Have an inspection process that, monitors the condition of machinery and equipment, including rails, shackles and drive chains. There needs to also be a maintenance processes to ensure the machinery and equipment remain in a condition that is safe and suitable for use.

Guidance on plant and machinery

Labour hire

Labour hire is when a labour hire provider provides labour hire workers to another company on a fee or contract basis. The company the labour hire workers are placed with is known as the host employer. The host employer is the client of the labour hire provider.

Under the OHS Act the host employer is taken to be the employer of any labour hire workers a labour hire provider has supplied, placed or recruited to work for the employer. The host employer has the same health and safety duties to labour hire workers as any other employee.

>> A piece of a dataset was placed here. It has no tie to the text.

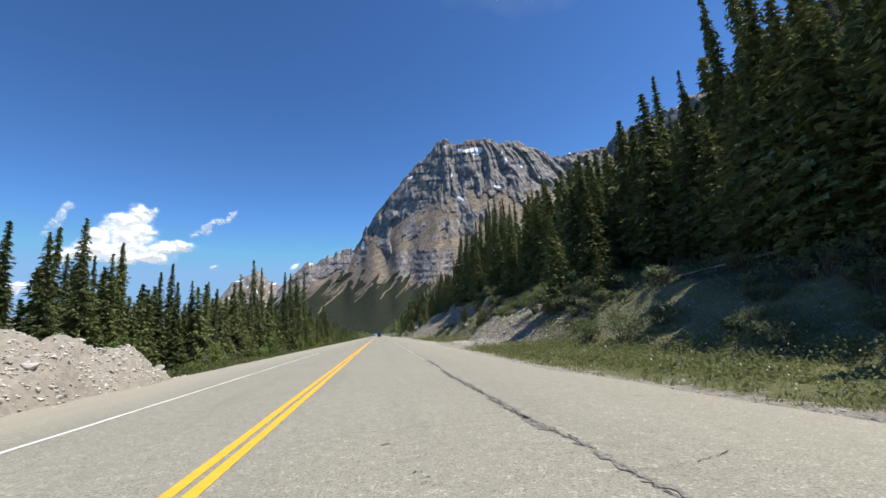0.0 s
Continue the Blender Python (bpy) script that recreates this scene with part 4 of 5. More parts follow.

The labour hire and host organisation should ensure:

  • training, skills and experience of labour hire workers are tested and match the needs of the task
  • all risks related to the task are controlled before work starts
  • the labour hire worker is shown systems of work
  • the labour hire worker is adequately supervised
  • the labour hire worker is able to consult with both the labour hire employer and host organisation
  • the labour hire worker knows what to do when health and safety issues happen at the workplace

More information on labour hire

Culturally and linguistically diverse (CALD)

CALD refers to people from a range of countries and ethnic and cultural groups. It includes people of non–English speaking backgrounds as well as people born outside Australia but whose first language is English, and encompasses a wide range of experiences and needs.

Support your CALD employees. For more information view Support your culturally and linguistically diverse workforce on the WorkSafe Victoria website.

Employers must ensure that all of the information in this guidance is available to staff either in their preferred language or in a form that they can understand.